Ah ! Sire, si tel est leur funeste dessein, qu’ils sachent que leurs odieux efforts seront toujours impuissans. L’obéissance, la soumission, l’attachement à notre Auguste Souverain, sont des devoirs auxquels la nature, notre religion, la reconnoissance, l’amour ne cessent de nous inspirer. Nous fuirons plutôt loin de notre chère patrie ; nous abandonnerons plutôt la douceur de ces climats, nos champs, nos manufactures, notre commerce ; nous irons plutôt dans un exil volontaire nous joindre à nos frères dispersés parmi les nations ; ou, s’il reste encore quelques terres incultes aux extrémités de l’Europe, nous irons plutôt y chercher un azile, et contre les violences des intolérans, et contre les tentations du désespoir dans lequel ils cherchent à nous précipiter.

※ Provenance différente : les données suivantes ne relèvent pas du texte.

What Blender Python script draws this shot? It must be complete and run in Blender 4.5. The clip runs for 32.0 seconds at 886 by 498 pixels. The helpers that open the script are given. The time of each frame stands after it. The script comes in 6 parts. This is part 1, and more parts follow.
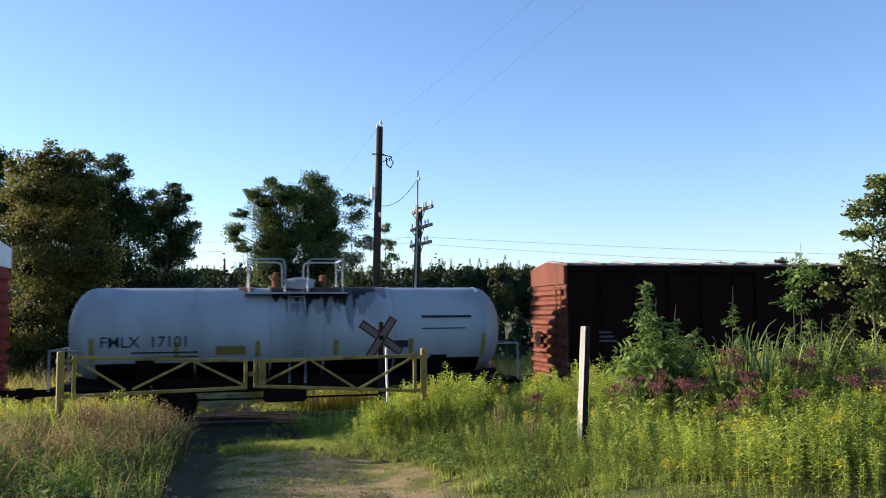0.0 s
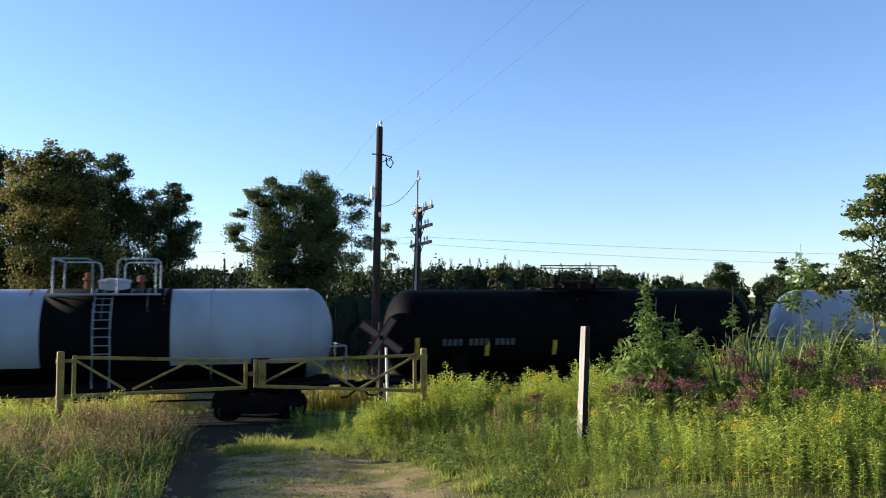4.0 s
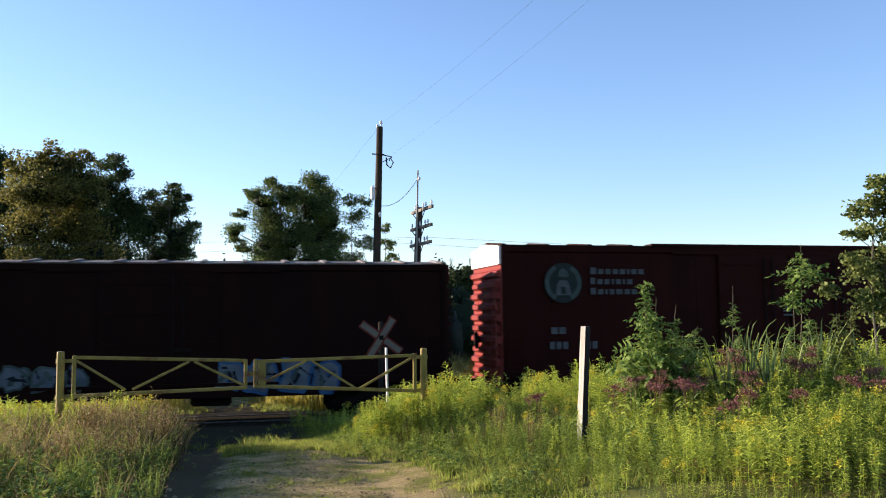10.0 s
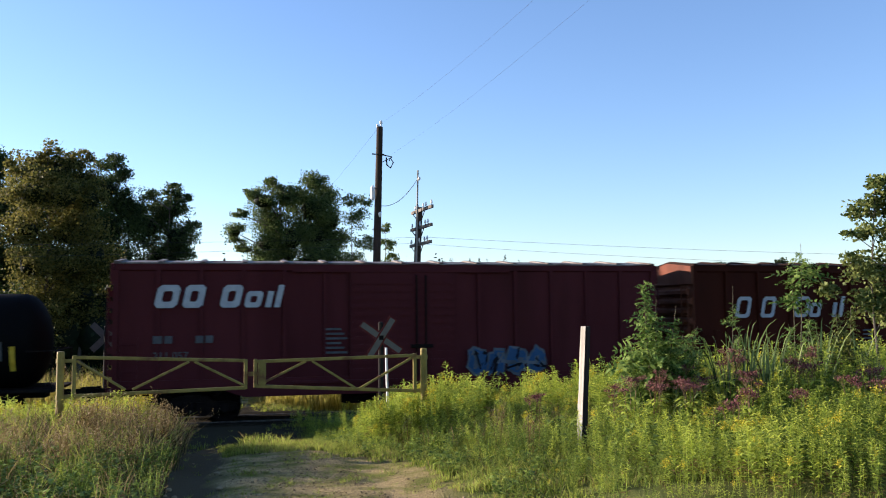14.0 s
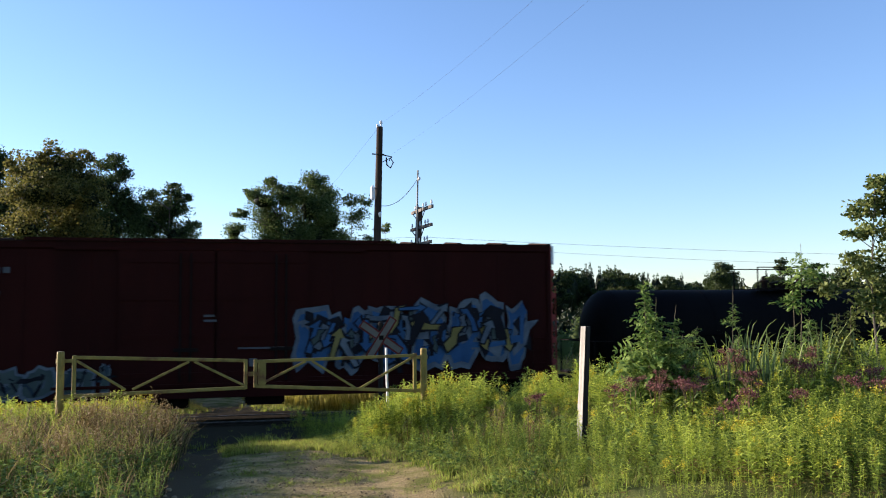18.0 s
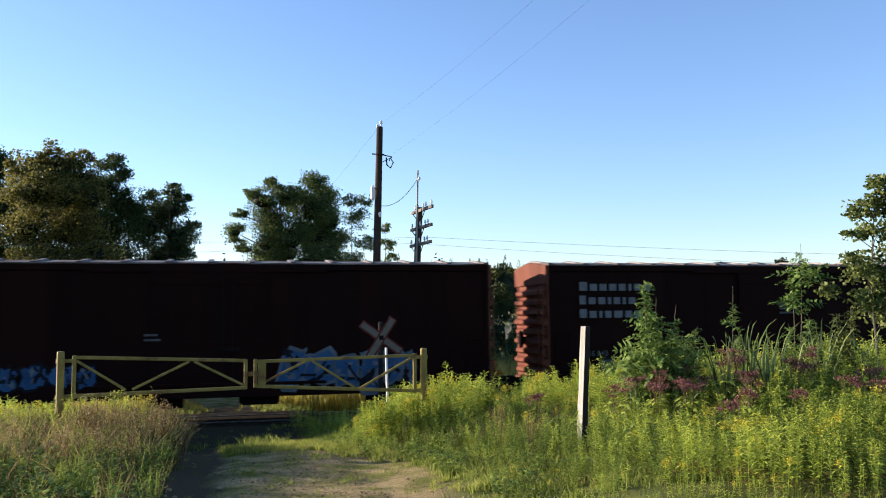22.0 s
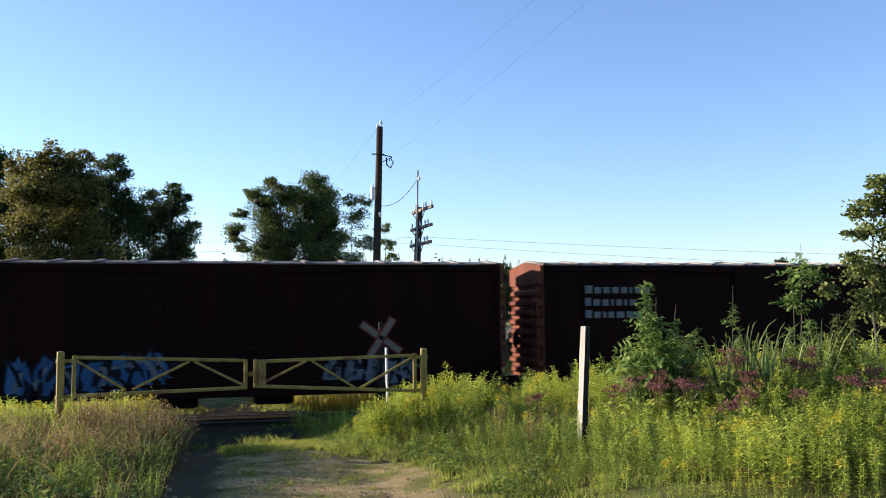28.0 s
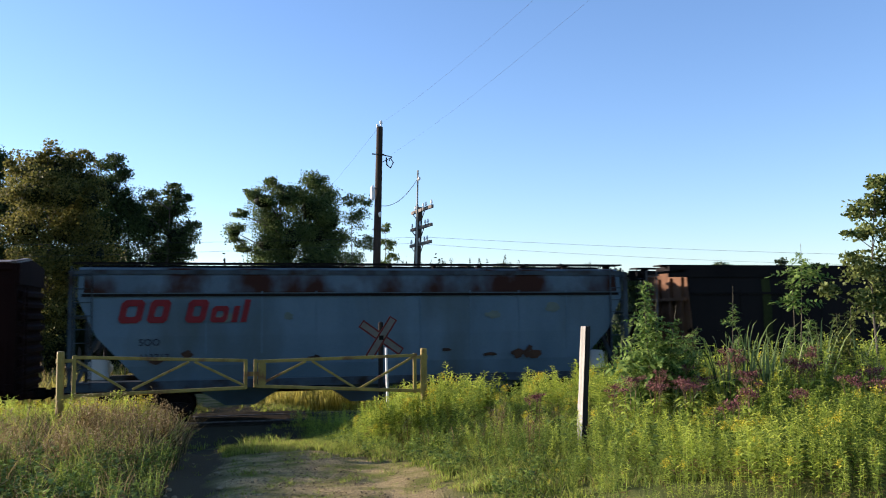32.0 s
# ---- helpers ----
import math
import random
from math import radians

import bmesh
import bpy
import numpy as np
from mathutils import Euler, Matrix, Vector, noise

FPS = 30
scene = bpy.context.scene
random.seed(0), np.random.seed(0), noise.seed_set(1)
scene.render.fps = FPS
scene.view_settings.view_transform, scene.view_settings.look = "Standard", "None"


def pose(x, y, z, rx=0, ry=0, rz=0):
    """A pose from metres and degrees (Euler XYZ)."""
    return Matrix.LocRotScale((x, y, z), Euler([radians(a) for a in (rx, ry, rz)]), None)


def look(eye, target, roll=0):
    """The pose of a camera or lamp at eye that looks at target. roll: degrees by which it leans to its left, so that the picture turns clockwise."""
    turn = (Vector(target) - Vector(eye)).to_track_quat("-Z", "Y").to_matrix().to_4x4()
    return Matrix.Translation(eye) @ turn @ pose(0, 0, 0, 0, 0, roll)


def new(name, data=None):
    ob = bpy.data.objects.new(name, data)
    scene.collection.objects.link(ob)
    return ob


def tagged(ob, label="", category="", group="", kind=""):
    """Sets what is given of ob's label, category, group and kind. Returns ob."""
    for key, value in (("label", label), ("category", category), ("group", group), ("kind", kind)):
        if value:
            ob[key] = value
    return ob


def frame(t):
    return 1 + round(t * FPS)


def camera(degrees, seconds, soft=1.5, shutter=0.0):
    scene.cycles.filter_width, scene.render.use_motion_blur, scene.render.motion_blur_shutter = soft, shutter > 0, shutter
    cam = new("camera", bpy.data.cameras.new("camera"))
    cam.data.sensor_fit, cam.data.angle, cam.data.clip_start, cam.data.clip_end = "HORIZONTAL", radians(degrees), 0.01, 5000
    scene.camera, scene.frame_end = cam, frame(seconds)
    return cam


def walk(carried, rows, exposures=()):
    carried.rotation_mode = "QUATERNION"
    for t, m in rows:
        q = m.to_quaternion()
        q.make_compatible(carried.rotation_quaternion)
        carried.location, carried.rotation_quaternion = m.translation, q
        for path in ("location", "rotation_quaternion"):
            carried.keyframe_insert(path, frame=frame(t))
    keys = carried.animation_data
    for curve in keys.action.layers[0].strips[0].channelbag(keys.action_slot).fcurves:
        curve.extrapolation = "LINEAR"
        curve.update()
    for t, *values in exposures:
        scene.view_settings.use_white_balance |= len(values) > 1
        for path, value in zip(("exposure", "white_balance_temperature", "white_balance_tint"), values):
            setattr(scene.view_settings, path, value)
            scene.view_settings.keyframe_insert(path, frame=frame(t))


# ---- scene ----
# World: x along the track (the train's way), y away from the camera, z = 0 at the rail head.
cam = camera(53.85, 32.0, soft=1.05, shutter=0.14)
EYE = (0.0, -26.05, 2.91)
YAW, TILT, LEAN = radians(13.5), radians(4.29), 0.53
AIM = (EYE[0] + math.sin(YAW) * math.cos(TILT), EYE[1] + math.cos(YAW) * math.cos(TILT), EYE[2] + math.sin(TILT))
CAM_POSE = look(EYE, AIM, -LEAN)
walk(cam, [(0.0, CAM_POSE), (32.0, CAM_POSE)], [
    (0.0, 1.44, 6100, 22), (1.0, 1.42, 6020, 22), (2.0, 1.54, 6370, 22), (3.0, 1.44, 6140, 22), (6.0, 1.41, 6020, 22), (7.5, 1.43, 6040, 22), (9.0, 1.5, 6240, 22),
    (10.0, 1.57, 6470, 22), (12.0, 1.54, 6380, 22), (14.0, 1.5, 6290, 22), (17.5, 1.46, 6120, 22), (19.0, 1.54, 6350, 22), (21.0, 1.55, 6370, 22), (22.5, 1.51, 6260, 22),
    (30.0, 1.52, 6280, 22), (31.0, 1.50, 6240, 22), (32.0, 1.45, 6130, 22)])

# ---- light ----
SUN_EL, SUN_SIDE = radians(12.5), radians(29)
SUN_WAY = Vector((-math.cos(SUN_EL) * math.cos(SUN_SIDE), math.cos(SUN_EL) * math.sin(SUN_SIDE), math.sin(SUN_EL)))
world = bpy.data.worlds.new("sky")
scene.world = world
world.use_nodes = True
sky = world.node_tree.nodes.new("ShaderNodeTexSky")
sky.sky_type, sky.sun_disc = "NISHITA", False
sky.sun_elevation, sky.sun_rotation = SUN_EL, math.atan2(SUN_WAY.x, SUN_WAY.y)
sky.air_density, sky.dust_density, sky.ozone_density = 1.0, 0.15, 3.3
back = world.node_tree.nodes["Background"]
back.inputs["Strength"].default_value = 0.096
world.node_tree.links.new(sky.outputs[0], back.inputs["Color"])
lamp = bpy.data.lights.new("sun", "SUN")
lamp.energy, lamp.angle, lamp.color = 5.0, radians(0.55), (1.0, 0.88, 0.70)
sun = new("sun", lamp)
sun.matrix_world = look(SUN_WAY * 100, (0, 0, 0))


# ---- materials ----
def material(name, low, high=None, scale=3.0, rough=0.8, metal=0.0, bump=0.15, fine=40.0, streak=0.0, stain=None, stain_at=(0.55, 0.75),
             random_amount=0.0, island=0.0, spec=0.16, translucent=0.0):
    """Two tones mixed by broad and fine noise, with bump; streak stretches the noise downwards, stain adds patches of a third tone."""
    m = bpy.data.materials.new(name)
    m.use_nodes = True
    nt = m.node_tree
    nd, ln = nt.nodes, nt.links
    bsdf = nd["Principled BSDF"]
    bsdf.inputs["Roughness"].default_value = rough
    bsdf.inputs["Metallic"].default_value = metal
    bsdf.inputs["Specular IOR Level"].default_value = spec
    high = high or tuple(min(1, c * 1.3) for c in low)
    co = nd.new("ShaderNodeTexCoord")
    mp = nd.new("ShaderNodeMapping")
    mp.inputs["Scale"].default_value = (1, 1, 1.0 - 0.9 * streak)
    ln.new(co.outputs["Object"], mp.inputs["Vector"])
    n1 = nd.new("ShaderNodeTexNoise")
    n1.inputs["Scale"].default_value, n1.inputs["Detail"].default_value = scale, 6
    n2 = nd.new("ShaderNodeTexNoise")
    n2.inputs["Scale"].default_value, n2.inputs["Detail"].default_value = fine, 3
    for n in (n1, n2):
        ln.new(mp.outputs[0], n.inputs["Vector"])
    mix = nd.new("ShaderNodeMath")
    mix.operation = "MULTIPLY_ADD"
    mix.inputs[1].default_value = 0.35
    ln.new(n2.outputs["Fac"], mix.inputs[0])
    ln.new(n1.outputs["Fac"], mix.inputs[2])
    last = mix.outputs[0]
    for amount, node, out in ((random_amount, "ShaderNodeObjectInfo", "Random"), (island, "ShaderNodeNewGeometry", "Random Per Island")):
        if amount:
            info, add = nd.new(node), nd.new("ShaderNodeMath")
            add.operation = "MULTIPLY_ADD"
            add.inputs[1].default_value = amount
            ln.new(info.outputs[out], add.inputs[0])
            ln.new(last, add.inputs[2])
            last = add.outputs[0]
    ramp = nd.new("ShaderNodeValToRGB")
    shift = 0.17 + (random_amount + island) / 2
    ramp.color_ramp.elements[0].position, ramp.color_ramp.elements[1].position = min(0.9, 0.3 + shift), min(1.0, 0.72 + shift)
    ramp.color_ramp.elements[0].color, ramp.color_ramp.elements[1].color = (*low, 1), (*high, 1)
    ln.new(last, ramp.inputs[0])
    col = ramp.outputs[0]
    if stain:
        n3 = nd.new("ShaderNodeTexNoise")
        n3.inputs["Scale"].default_value, n3.inputs["Detail"].default_value = scale * 0.7, 8
        off = nd.new("ShaderNodeMapping")
        off.inputs["Location"].default_value = (7.3, 2.1, 4.4)
        ln.new(mp.outputs[0], off.inputs["Vector"])
        ln.new(off.outputs[0], n3.inputs["Vector"])
        r3 = nd.new("ShaderNodeValToRGB")
        r3.color_ramp.elements[0].position, r3.color_ramp.elements[1].position = stain_at
        ln.new(n3.outputs["Fac"], r3.inputs[0])
        mx = nd.new("ShaderNodeMix")
        mx.data_type = "RGBA"
        ln.new(r3.outputs[0], mx.inputs[0])
        ln.new(col, mx.inputs[6])
        mx.inputs[7].default_value = (*stain, 1)
        col = mx.outputs[2]
    ln.new(col, bsdf.inputs["Base Color"])
    if bump:
        b = nd.new("ShaderNodeBump")
        b.inputs["Strength"].default_value, b.inputs["Distance"].default_value = bump, 0.02
        ln.new(mix.outputs[0], b.inputs["Height"])
        ln.new(b.outputs[0], bsdf.inputs["Normal"])
    if translucent:
        tr, ms = nd.new("ShaderNodeBsdfTranslucent"), nd.new("ShaderNodeMixShader")
        ln.new(col, tr.inputs["Color"])
        ms.inputs[0].default_value = translucent
        ln.new(bsdf.outputs[0], ms.inputs[1])
        ln.new(tr.outputs[0], ms.inputs[2])
        ln.new(ms.outputs[0], nd["Material Output"].inputs["Surface"])
    return m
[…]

Daignez, Sire, tendre une main secourable à vos sujets infortunés. Daignez dissiper d’un regard les cruelles allarmes qui les agitent. Toute leur consolation est dans le témoignage de leur conscience, tout leur espoir est dans votre clémence et dans votre humanité. Ils ne cesseront, Sire, de pousser vers le ciel les vœux les plus ardents pour la conservation de Vôtre personne sacrée et pour la prospérité de Vôtre règne.